The death of Jesus of Nazareth
What did the death of Jesus mean to those in Jerusalem?
To the religious leaders, it would have been a welcome development, religions making absolute claims cannot be open to dissenting voices for such voices will raise questions about the religion. Dissenting voices will cause people to question the validity of the religion; they will dilute the authority of the religious leaders; they will lead to people turning away from the religion. Jesus of Nazareth challenged the religious establishment in Jerusalem, to fail to silence him would have endangered the future of a religion that was based around the Temple and its sacrifices; it would have reduced the power of the priests and threatened their social standing and lucrative incomes. The death of Jesus would have been welcomed by the religious elite; the murder of dissidents by religious fundamentalists is not a phenomenon that has gone away.

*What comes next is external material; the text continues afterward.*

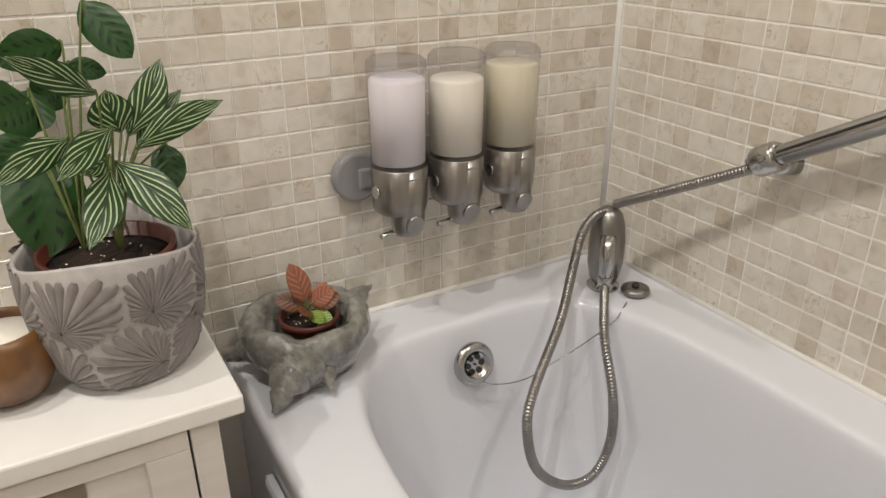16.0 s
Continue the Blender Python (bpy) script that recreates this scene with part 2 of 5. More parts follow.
TILE = tile_material("stone_tile", False)
TILE_REST = tile_material("stone_tile_joined", True)
GROUT = noisy("grout", (0.85, 0.83, 0.79), (0.91, 0.90, 0.87), 120.0, 0.8, bump=0.2)
PAINT = noisy("wall_paint", (0.645, 0.59, 0.52), (0.69, 0.635, 0.565), 90.0, 0.55, bump=0.08, dist=0.001)
CEILING = noisy("ceiling_paint", (0.82, 0.82, 0.82), (0.86, 0.86, 0.86), 60.0, 0.7, bump=0.06)
ACRYLIC, acrylic_nodes, acrylic_shader = nodes_of("bath_acrylic", 0.2)
cloudy = node(acrylic_nodes, "ShaderNodeTexNoise", Scale=2.0, Detail=1.0)
acrylic_nodes.links.new(coords(acrylic_nodes), cloudy.inputs["Vector"])
acrylic_nodes.links.new(ramp(acrylic_nodes, cloudy.outputs["Fac"], [(0.3, (0.685, 0.70, 0.755)), (0.7, (0.71, 0.725, 0.775))]), acrylic_shader.inputs["Base Color"])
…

To the imperial authorities, the removal of Jesus reduced instability. Pontius Pilate was an inept administrator, inflaming anger in the city unnecessarily by raiding the Temple treasury for funds to improve the city’s water supply and bringing army standards with their images of the “divine” emperor among people who regarded such things as a blasphemy. In a violent, authoritarian society where order was maintained by repression, the death of an itinerant Galilean preacher would have seemed a matter of plain expediency. Authoritarian rulers have always employed violence when their position has been threatened, Machiavelli wrote a handbook on how to rule by fear and force and the tradition has continued. Watch news from Russia or miscellaneous African dictatorships and one sees that Pilate’s approach of expediency is still adopted.
The religious and political elites in the time of Jesus are mirrored by religious and political powers in the present time. And what of the general populace of the city? What of the crowds who cheered on a Sunday and bayed for blood on a Friday? If social media have taught us anything, it is that mob rule is a sudden and frightening phenomenon. Read comments on controversial news stories on forums, read reactions on Twitter, and the basest of human nature seems quickly to manifest itself. It is not difficult to imagine that who use obscene and threatening language on the Internet being among the crowd who called for the death of Jesus. There would have been cheers at his execution, just as there were among those who once attended public hangings as a form of entertainment.
The death of Jesus of Nazareth was not a significant religious moment for the three groups who shaped the day: it was welcomed, it was expedient, it was popular. Look around, and those groups are still with us.
I don’t believe that the crowds who welcomed Jesus to Jerusalem on Palm Sunday comprised the same people who bayed for his blood on Good Friday. The powerful have always been able to get support even where it’s agains those supporters best interest. (Brexit anyone?) In general, the churches today are as happy to align with the powerful elites as the Temple authorities were in Jerusalem.
There were almost certainly some who remained loyal to Jesus, but the evidence of recent history would seem to suggest that a depressingly large number of people are easily misled.